A resolution measure for three-dimensional microscopy.

A three-dimensional (3D) resolution measure for the conventional optical microscope is introduced which overcomes the drawbacks of the classical 3D (axial) resolution limit. Formulated within the context of a parameter estimation problem and based on the Cramer-Rao lower bound, this 3D resolution measure indicates the accuracy with which a given distance between two objects in 3D space can be determined from the acquired image. It predicts that, given enough photons from the objects of interest, arbitrarily small distances of separation can be estimated with prespecified accuracy. Using simulated images of point source pairs, we show that the maximum likelihood estimator is capable of attaining the accuracy predicted by the resolution measure. We also demonstrate how different factors, such as extraneous noise sources and the spatial orientation of the imaged object pair, can affect the accuracy with which a given distance of separation can be determined.

Quantitative study of single molecule location estimation techniques.

Estimating the location of single molecules from microscopy images is a key step in many quantitative single molecule data analysis techniques. Different algorithms have been advocated for the fitting of single molecule data, particularly the nonlinear least squares and maximum likelihood estimators. Comparisons were carried out to assess the performance of these two algorithms in different scenarios. Our results show that both estimators, on average, are able to recover the true location of the single molecule in all scenarios we examined. However, in the absence of modeling inaccuracies and low noise levels, the maximum likelihood estimator is more accurate than the nonlinear least squares estimator, as measured by the standard deviations of its estimates, and attains the best possible accuracy achievable for the sets of imaging and experimental conditions that were tested. Although neither algorithm is consistently superior to the other in the presence of modeling inaccuracies or misspecifications, the maximum likelihood algorithm emerges as a robust estimator producing results with consistent accuracy across various model mismatches and misspecifications. At high noise levels, relative to the signal from the point source, neither algorithm has a clear accuracy advantage over the other. Comparisons were also carried out for two localization accuracy measures derived previously. Software packages with user-friendly graphical interfaces developed for single molecule location estimation (EstimationTool) and limit of the localization accuracy calculations (FandPLimitTool) are also discussed.

Localizing single molecules in three dimensions - a brief review.
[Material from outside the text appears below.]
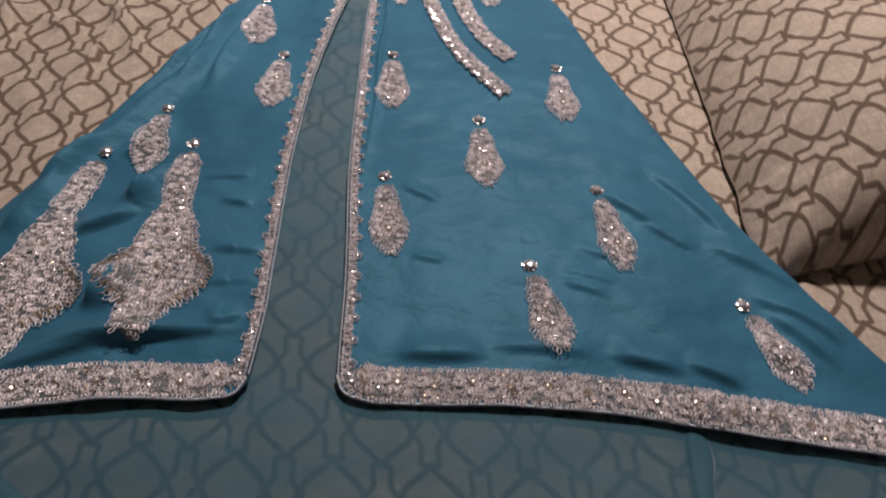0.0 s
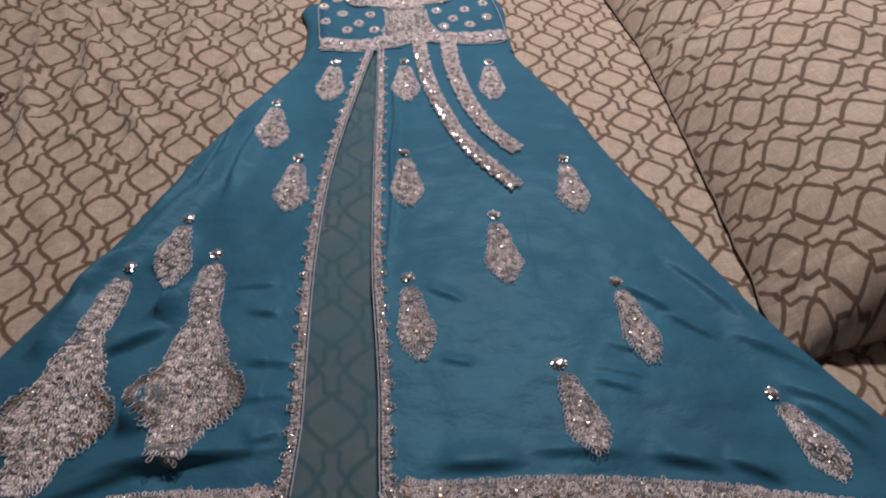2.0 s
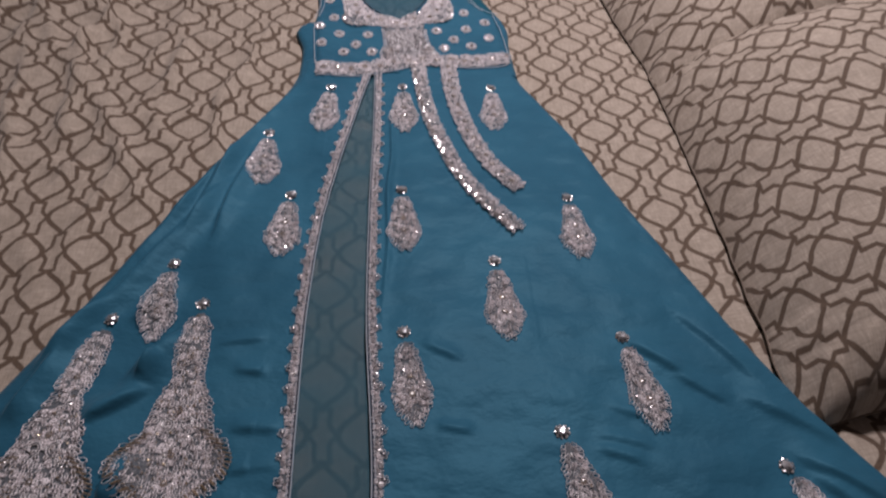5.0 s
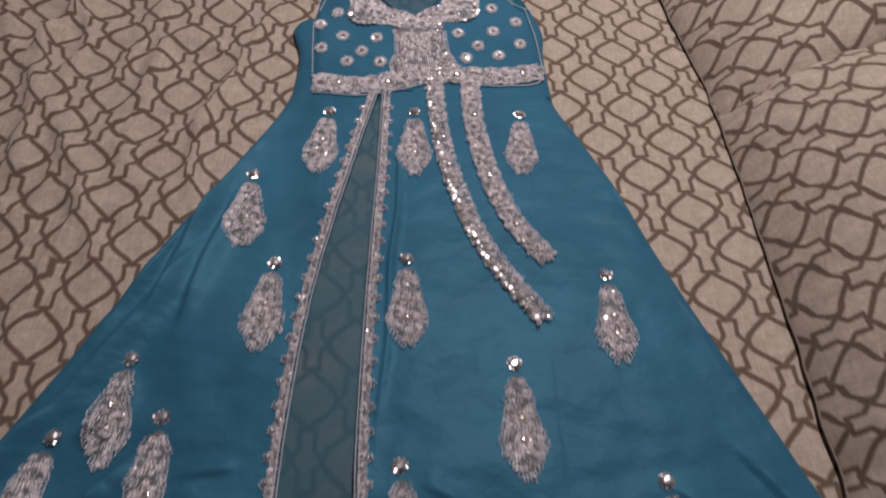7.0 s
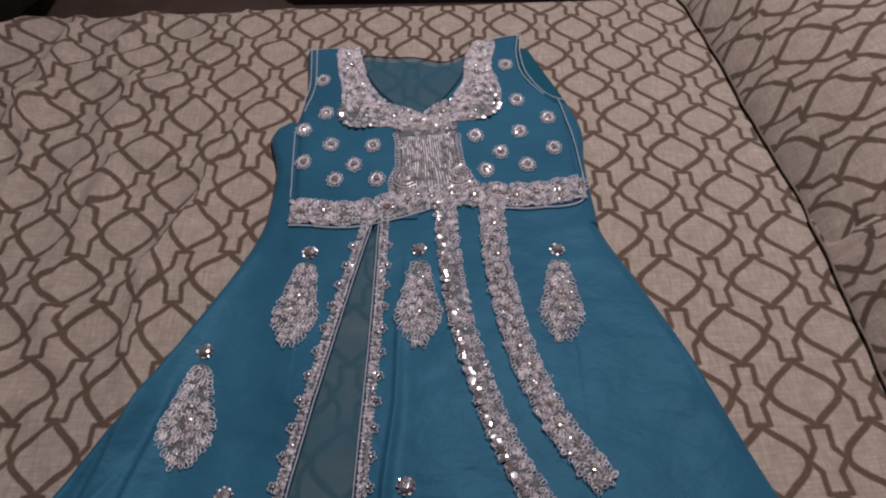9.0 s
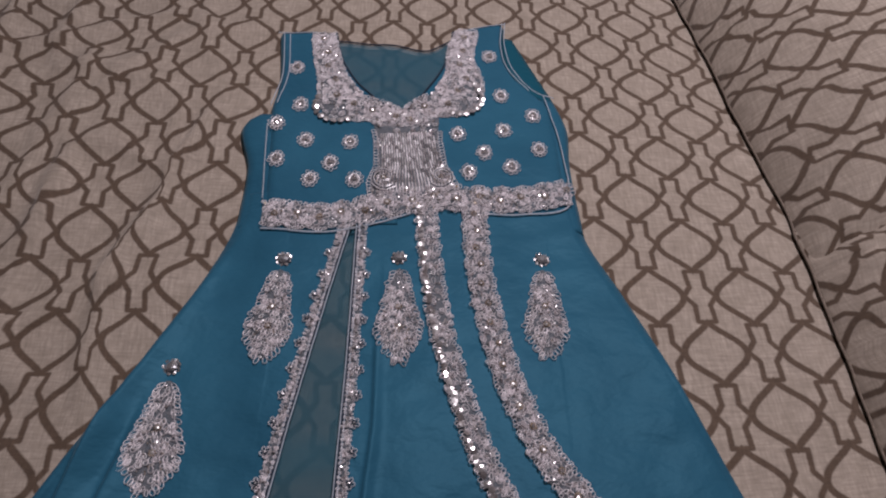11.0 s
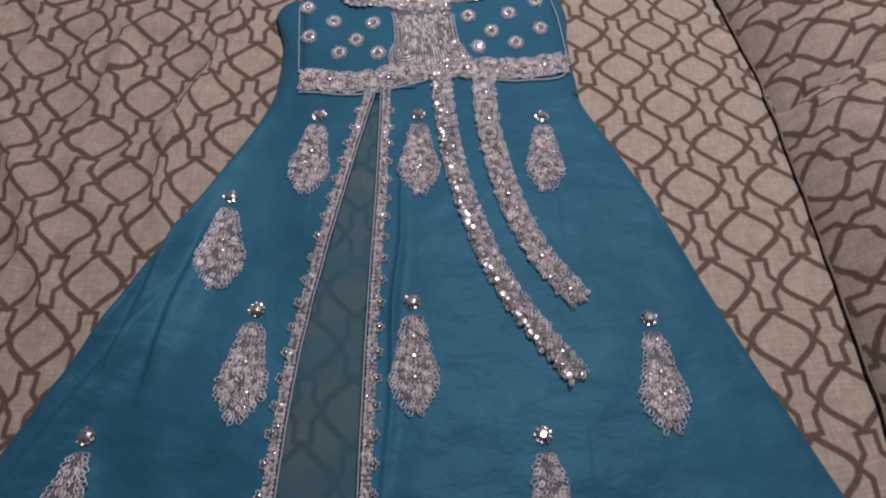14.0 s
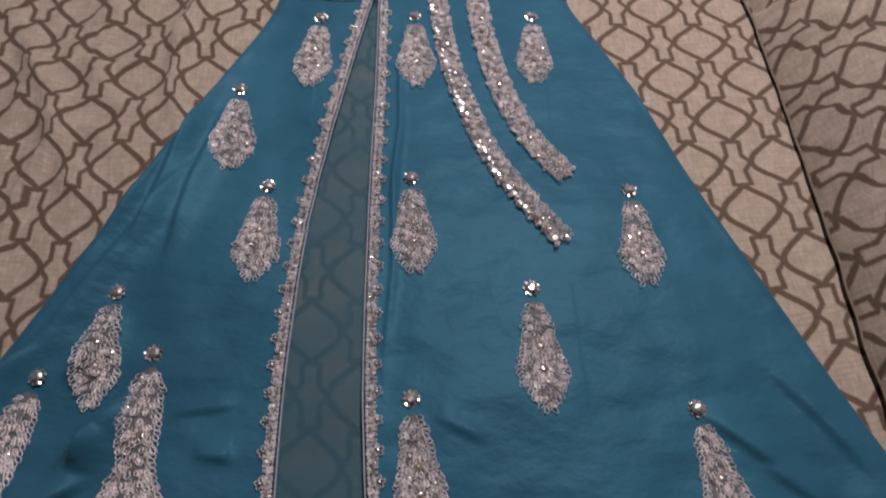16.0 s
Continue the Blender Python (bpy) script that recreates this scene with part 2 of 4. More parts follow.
CREASES = [
    ((-0.70, 0.56), (-0.68, 0.34), 0.020, 0.030),
    ((-0.68, 0.34), (-0.72, 0.20), 0.022, 0.030),
    ((-0.72, 0.20), (-0.66, -0.12), 0.016, 0.028),
    ((-0.31, 0.25), (-0.37, -0.04), 0.018, 0.022),
    ((-0.37, -0.04), (-0.36, -0.17), 0.013, 0.022),
    ((-0.95, 0.50), (-1.05, 0.10), 0.020, 0.035),
    ((-1.05, 0.10), (-0.88, -0.25), 0.018, 0.035),
    ((-0.52, 0.40), (-0.56, 0.12), 0.009, 0.026),
    ((-0.85, 0.55), (-0.88, 0.20), 0.015, 0.030),
    ((-0.60, -0.05), (-0.48, -0.30), 0.012, 0.026),
    ((-0.80, -0.02), (-0.70, -0.35), 0.012, 0.026),
]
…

Single molecule tracking in three dimensions (3D) in a live cell environment holds the promise of revealing important new biological insights. However, conventional microscopy based imaging techniques are not well suited for fast 3D tracking of single molecules in cells. Previously we developed an imaging modality multifocal plane microscopy (MUM) to image fast intracellular dynamics in 3D in live cells. Recently, we have reported an algorithm, the MUM localization algorithm (MUMLA), for the 3D localization of point sources that are imaged using MUM. Here, we present a review of our results on MUM and MUMLA. We have validated MUMLA through simulated and experimental data and have shown that the 3D-position of quantum dots (QDs) can be determined with high spatial accuracy over a wide spatial range. We have calculated the Cramer-Rao lower bound for the problem of determining the 3D location of point sources from MUM and from conventional microscopes. Our analyses shows that MUM overcomes the poor depth discrimination of the conventional microscope, and thereby paves the way for high accuracy tracking of nanoparticles in a live cell environment. We have also shown that the performance of MUMLA comes consistently close to the Cramer-Rao lower bound.